____ Provided material

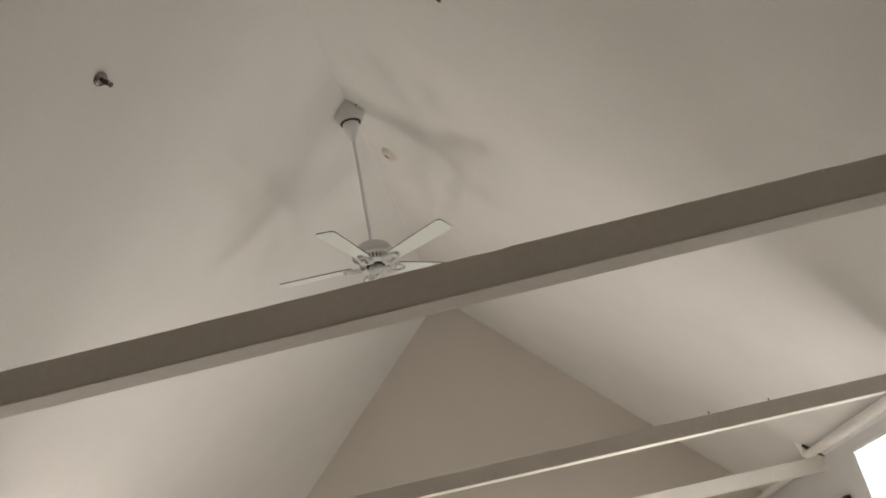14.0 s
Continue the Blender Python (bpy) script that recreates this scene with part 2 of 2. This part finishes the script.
gable = [(-HALF, 0), (HALF, 0), (HALF, EAVE), (0, RIDGE), (-HALF, EAVE)]
bm = bmesh.new()
prism(bm, gable, "y", FAR, FAR + 0.15)
structure("wall_north", bm, WALL, "tan painted gable end wall under the ridge", "wall")
bm = bmesh.new()
prism(bm, [(-HALF, FLAT + 0.05), (HALF, FLAT + 0.05), (HALF, EAVE), (0, RIDGE), (-HALF, EAVE)], "y", NEAR - 0.15, NEAR - 0.015)
structure("wall_south", bm, WALL, "tan painted gable wall above the opening to the next room", "wall")

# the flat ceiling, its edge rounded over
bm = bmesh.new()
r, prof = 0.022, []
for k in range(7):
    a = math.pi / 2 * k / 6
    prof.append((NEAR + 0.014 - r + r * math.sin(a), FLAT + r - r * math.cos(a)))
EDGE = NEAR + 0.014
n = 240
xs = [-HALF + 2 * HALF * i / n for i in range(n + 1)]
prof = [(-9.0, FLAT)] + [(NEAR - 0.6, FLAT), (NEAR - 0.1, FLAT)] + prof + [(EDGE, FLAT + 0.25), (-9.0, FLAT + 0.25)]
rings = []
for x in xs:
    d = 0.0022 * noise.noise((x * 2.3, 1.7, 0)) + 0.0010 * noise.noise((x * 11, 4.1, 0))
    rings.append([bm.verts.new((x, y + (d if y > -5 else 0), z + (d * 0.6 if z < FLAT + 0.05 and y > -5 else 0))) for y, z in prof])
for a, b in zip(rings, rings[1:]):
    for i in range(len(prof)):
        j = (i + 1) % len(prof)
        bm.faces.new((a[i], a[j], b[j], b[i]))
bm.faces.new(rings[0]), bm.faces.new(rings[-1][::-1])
structure("ceiling_flat", bm, SOFFIT, "flat plaster ceiling with a rounded front edge, its shade partly in the paint", "ceiling", True)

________

### Task statement:
Reproduce exactly, and only, the lines from the one that contains "Continue the Blender" down to the one that contains "painted gable wall", both ends included.

### Written reply:
Continue the Blender Python (bpy) script that recreates this scene with part 2 of 2. This part finishes the script.
gable = [(-HALF, 0), (HALF, 0), (HALF, EAVE), (0, RIDGE), (-HALF, EAVE)]
bm = bmesh.new()
prism(bm, gable, "y", FAR, FAR + 0.15)
structure("wall_north", bm, WALL, "tan painted gable end wall under the ridge", "wall")
bm = bmesh.new()
prism(bm, [(-HALF, FLAT + 0.05), (HALF, FLAT + 0.05), (HALF, EAVE), (0, RIDGE), (-HALF, EAVE)], "y", NEAR - 0.15, NEAR - 0.015)
structure("wall_south", bm, WALL, "tan painted gable wall above the opening to the next room", "wall")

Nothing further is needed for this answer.